**Given instruction**
Exactly as written, quote every line that follows, skipping the images.

**Dataset extract**
** begin **

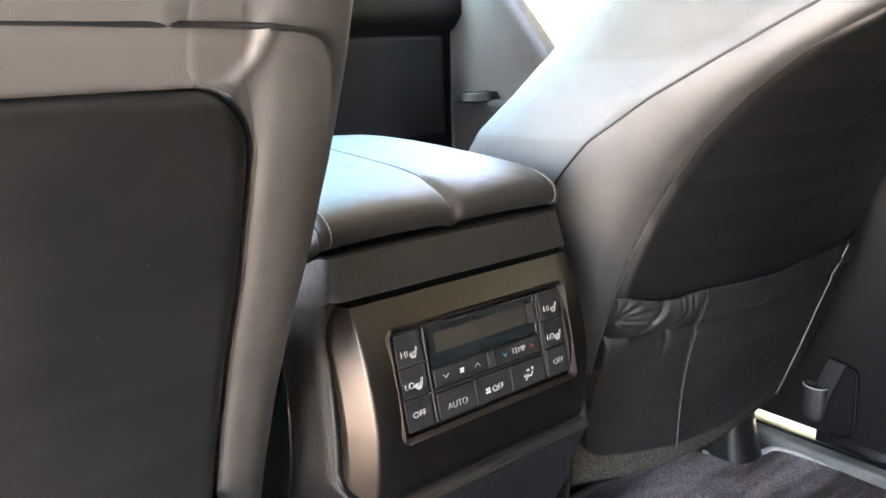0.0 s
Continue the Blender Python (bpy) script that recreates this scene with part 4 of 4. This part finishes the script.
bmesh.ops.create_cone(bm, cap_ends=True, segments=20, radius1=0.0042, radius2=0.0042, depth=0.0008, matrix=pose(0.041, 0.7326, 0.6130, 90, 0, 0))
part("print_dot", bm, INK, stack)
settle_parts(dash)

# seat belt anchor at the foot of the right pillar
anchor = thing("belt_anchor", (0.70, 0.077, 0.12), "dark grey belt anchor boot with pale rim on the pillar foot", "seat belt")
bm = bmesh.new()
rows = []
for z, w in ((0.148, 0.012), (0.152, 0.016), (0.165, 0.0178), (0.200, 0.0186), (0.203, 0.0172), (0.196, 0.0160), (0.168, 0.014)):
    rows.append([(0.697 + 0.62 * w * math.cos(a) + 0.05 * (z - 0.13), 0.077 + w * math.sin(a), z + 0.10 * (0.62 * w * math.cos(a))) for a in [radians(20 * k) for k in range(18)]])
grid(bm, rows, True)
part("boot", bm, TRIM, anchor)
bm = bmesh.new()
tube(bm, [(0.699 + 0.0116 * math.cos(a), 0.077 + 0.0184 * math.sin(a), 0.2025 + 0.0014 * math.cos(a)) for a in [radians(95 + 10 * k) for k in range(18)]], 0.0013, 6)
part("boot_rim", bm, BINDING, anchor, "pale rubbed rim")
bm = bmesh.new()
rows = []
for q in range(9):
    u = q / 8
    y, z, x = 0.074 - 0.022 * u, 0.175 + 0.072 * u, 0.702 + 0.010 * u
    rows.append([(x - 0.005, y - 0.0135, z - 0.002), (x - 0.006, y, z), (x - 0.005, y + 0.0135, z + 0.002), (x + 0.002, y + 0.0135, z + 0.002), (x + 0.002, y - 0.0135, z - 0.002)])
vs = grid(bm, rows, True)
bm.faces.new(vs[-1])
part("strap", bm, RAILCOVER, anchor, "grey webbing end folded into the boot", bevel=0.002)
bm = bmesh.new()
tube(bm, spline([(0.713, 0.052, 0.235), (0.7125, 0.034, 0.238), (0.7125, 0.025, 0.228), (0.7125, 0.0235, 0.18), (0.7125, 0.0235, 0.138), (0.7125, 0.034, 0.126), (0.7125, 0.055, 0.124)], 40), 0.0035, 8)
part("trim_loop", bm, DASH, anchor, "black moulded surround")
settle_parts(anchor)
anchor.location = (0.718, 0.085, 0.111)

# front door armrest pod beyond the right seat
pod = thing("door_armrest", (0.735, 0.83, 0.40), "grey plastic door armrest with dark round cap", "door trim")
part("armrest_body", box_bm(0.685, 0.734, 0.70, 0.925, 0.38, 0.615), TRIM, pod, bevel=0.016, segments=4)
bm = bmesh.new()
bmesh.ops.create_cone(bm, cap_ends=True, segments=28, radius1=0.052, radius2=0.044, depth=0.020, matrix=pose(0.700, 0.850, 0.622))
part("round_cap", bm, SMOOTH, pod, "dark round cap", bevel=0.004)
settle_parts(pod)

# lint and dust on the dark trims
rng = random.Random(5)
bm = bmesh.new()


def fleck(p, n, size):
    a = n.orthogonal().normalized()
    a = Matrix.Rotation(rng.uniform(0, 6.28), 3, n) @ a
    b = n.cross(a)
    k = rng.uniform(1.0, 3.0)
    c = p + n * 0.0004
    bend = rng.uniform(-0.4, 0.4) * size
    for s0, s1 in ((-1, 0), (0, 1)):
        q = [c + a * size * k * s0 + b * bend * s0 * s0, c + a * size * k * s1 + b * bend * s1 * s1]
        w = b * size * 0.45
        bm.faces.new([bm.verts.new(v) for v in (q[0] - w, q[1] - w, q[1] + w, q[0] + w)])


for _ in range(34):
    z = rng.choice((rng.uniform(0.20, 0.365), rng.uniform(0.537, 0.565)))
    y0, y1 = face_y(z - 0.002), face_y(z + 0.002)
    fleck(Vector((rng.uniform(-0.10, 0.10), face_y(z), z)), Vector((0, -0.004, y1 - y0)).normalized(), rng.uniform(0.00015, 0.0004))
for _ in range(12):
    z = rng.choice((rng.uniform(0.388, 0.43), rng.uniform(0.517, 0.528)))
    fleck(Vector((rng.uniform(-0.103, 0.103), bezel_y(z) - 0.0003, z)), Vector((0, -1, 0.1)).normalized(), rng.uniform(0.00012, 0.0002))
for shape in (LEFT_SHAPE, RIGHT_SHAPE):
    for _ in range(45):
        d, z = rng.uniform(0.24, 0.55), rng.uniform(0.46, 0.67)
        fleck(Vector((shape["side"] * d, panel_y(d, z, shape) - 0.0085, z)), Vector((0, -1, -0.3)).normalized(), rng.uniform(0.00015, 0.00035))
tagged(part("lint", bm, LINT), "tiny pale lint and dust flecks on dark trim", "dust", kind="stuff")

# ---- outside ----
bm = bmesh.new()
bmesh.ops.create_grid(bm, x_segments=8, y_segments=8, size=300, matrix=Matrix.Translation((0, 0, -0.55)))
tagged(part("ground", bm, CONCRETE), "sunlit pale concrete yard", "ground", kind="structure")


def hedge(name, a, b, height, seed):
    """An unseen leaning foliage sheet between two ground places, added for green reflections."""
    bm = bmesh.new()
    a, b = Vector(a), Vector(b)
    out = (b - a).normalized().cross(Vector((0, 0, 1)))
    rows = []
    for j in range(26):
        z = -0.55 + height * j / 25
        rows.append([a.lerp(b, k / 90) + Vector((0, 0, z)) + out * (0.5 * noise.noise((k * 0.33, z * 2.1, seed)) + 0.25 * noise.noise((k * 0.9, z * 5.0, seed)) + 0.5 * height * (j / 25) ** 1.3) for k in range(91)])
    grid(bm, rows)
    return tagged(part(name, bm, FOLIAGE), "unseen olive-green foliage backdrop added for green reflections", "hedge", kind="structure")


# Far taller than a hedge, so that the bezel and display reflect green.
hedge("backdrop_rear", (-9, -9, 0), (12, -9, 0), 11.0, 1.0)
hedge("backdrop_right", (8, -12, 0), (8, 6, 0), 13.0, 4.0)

** end **

**Task response**
0.0 s
Continue the Blender Python (bpy) script that recreates this scene with part 4 of 4. This part finishes the script.
bmesh.ops.create_cone(bm, cap_ends=True, segments=20, radius1=0.0042, radius2=0.0042, depth=0.0008, matrix=pose(0.041, 0.7326, 0.6130, 90, 0, 0))
part("print_dot", bm, INK, stack)
settle_parts(dash)

# seat belt anchor at the foot of the right pillar
anchor = thing("belt_anchor", (0.70, 0.077, 0.12), "dark grey belt anchor boot with pale rim on the pillar foot", "seat belt")
bm = bmesh.new()
rows = []
for z, w in ((0.148, 0.012), (0.152, 0.016), (0.165, 0.0178), (0.200, 0.0186), (0.203, 0.0172), (0.196, 0.0160), (0.168, 0.014)):
    rows.append([(0.697 + 0.62 * w * math.cos(a) + 0.05 * (z - 0.13), 0.077 + w * math.sin(a), z + 0.10 * (0.62 * w * math.cos(a))) for a in [radians(20 * k) for k in range(18)]])
grid(bm, rows, True)
part("boot", bm, TRIM, anchor)
bm = bmesh.new()
tube(bm, [(0.699 + 0.0116 * math.cos(a), 0.077 + 0.0184 * math.sin(a), 0.2025 + 0.0014 * math.cos(a)) for a in [radians(95 + 10 * k) for k in range(18)]], 0.0013, 6)
part("boot_rim", bm, BINDING, anchor, "pale rubbed rim")
bm = bmesh.new()
rows = []
for q in range(9):
    u = q / 8
    y, z, x = 0.074 - 0.022 * u, 0.175 + 0.072 * u, 0.702 + 0.010 * u
    rows.append([(x - 0.005, y - 0.0135, z - 0.002), (x - 0.006, y, z), (x - 0.005, y + 0.0135, z + 0.002), (x + 0.002, y + 0.0135, z + 0.002), (x + 0.002, y - 0.0135, z - 0.002)])
vs = grid(bm, rows, True)
bm.faces.new(vs[-1])
part("strap", bm, RAILCOVER, anchor, "grey webbing end folded into the boot", bevel=0.002)
bm = bmesh.new()
tube(bm, spline([(0.713, 0.052, 0.235), (0.7125, 0.034, 0.238), (0.7125, 0.025, 0.228), (0.7125, 0.0235, 0.18), (0.7125, 0.0235, 0.138), (0.7125, 0.034, 0.126), (0.7125, 0.055, 0.124)], 40), 0.0035, 8)
part("trim_loop", bm, DASH, anchor, "black moulded surround")
settle_parts(anchor)
anchor.location = (0.718, 0.085, 0.111)

# front door armrest pod beyond the right seat
pod = thing("door_armrest", (0.735, 0.83, 0.40), "grey plastic door armrest with dark round cap", "door trim")
part("armrest_body", box_bm(0.685, 0.734, 0.70, 0.925, 0.38, 0.615), TRIM, pod, bevel=0.016, segments=4)
bm = bmesh.new()
bmesh.ops.create_cone(bm, cap_ends=True, segments=28, radius1=0.052, radius2=0.044, depth=0.020, matrix=pose(0.700, 0.850, 0.622))
part("round_cap", bm, SMOOTH, pod, "dark round cap", bevel=0.004)
settle_parts(pod)

# lint and dust on the dark trims
rng = random.Random(5)
bm = bmesh.new()


def fleck(p, n, size):
    a = n.orthogonal().normalized()
    a = Matrix.Rotation(rng.uniform(0, 6.28), 3, n) @ a
    b = n.cross(a)
    k = rng.uniform(1.0, 3.0)
    c = p + n * 0.0004
    bend = rng.uniform(-0.4, 0.4) * size
    for s0, s1 in ((-1, 0), (0, 1)):
        q = [c + a * size * k * s0 + b * bend * s0 * s0, c + a * size * k * s1 + b * bend * s1 * s1]
        w = b * size * 0.45
        bm.faces.new([bm.verts.new(v) for v in (q[0] - w, q[1] - w, q[1] + w, q[0] + w)])


for _ in range(34):
    z = rng.choice((rng.uniform(0.20, 0.365), rng.uniform(0.537, 0.565)))
    y0, y1 = face_y(z - 0.002), face_y(z + 0.002)
    fleck(Vector((rng.uniform(-0.10, 0.10), face_y(z), z)), Vector((0, -0.004, y1 - y0)).normalized(), rng.uniform(0.00015, 0.0004))
for _ in range(12):
    z = rng.choice((rng.uniform(0.388, 0.43), rng.uniform(0.517, 0.528)))
    fleck(Vector((rng.uniform(-0.103, 0.103), bezel_y(z) - 0.0003, z)), Vector((0, -1, 0.1)).normalized(), rng.uniform(0.00012, 0.0002))
for shape in (LEFT_SHAPE, RIGHT_SHAPE):
    for _ in range(45):
        d, z = rng.uniform(0.24, 0.55), rng.uniform(0.46, 0.67)
        fleck(Vector((shape["side"] * d, panel_y(d, z, shape) - 0.0085, z)), Vector((0, -1, -0.3)).normalized(), rng.uniform(0.00015, 0.00035))
tagged(part("lint", bm, LINT), "tiny pale lint and dust flecks on dark trim", "dust", kind="stuff")

# ---- outside ----
bm = bmesh.new()
bmesh.ops.create_grid(bm, x_segments=8, y_segments=8, size=300, matrix=Matrix.Translation((0, 0, -0.55)))
tagged(part("ground", bm, CONCRETE), "sunlit pale concrete yard", "ground", kind="structure")


def hedge(name, a, b, height, seed):
    """An unseen leaning foliage sheet between two ground places, added for green reflections."""
    bm = bmesh.new()
    a, b = Vector(a), Vector(b)
    out = (b - a).normalized().cross(Vector((0, 0, 1)))
    rows = []
    for j in range(26):
        z = -0.55 + height * j / 25
        rows.append([a.lerp(b, k / 90) + Vector((0, 0, z)) + out * (0.5 * noise.noise((k * 0.33, z * 2.1, seed)) + 0.25 * noise.noise((k * 0.9, z * 5.0, seed)) + 0.5 * height * (j / 25) ** 1.3) for k in range(91)])
    grid(bm, rows)
    return tagged(part(name, bm, FOLIAGE), "unseen olive-green foliage backdrop added for green reflections", "hedge", kind="structure")


# Far taller than a hedge, so that the bezel and display reflect green.
hedge("backdrop_rear", (-9, -9, 0), (12, -9, 0), 11.0, 1.0)
hedge("backdrop_right", (8, -12, 0), (8, 6, 0), 13.0, 4.0)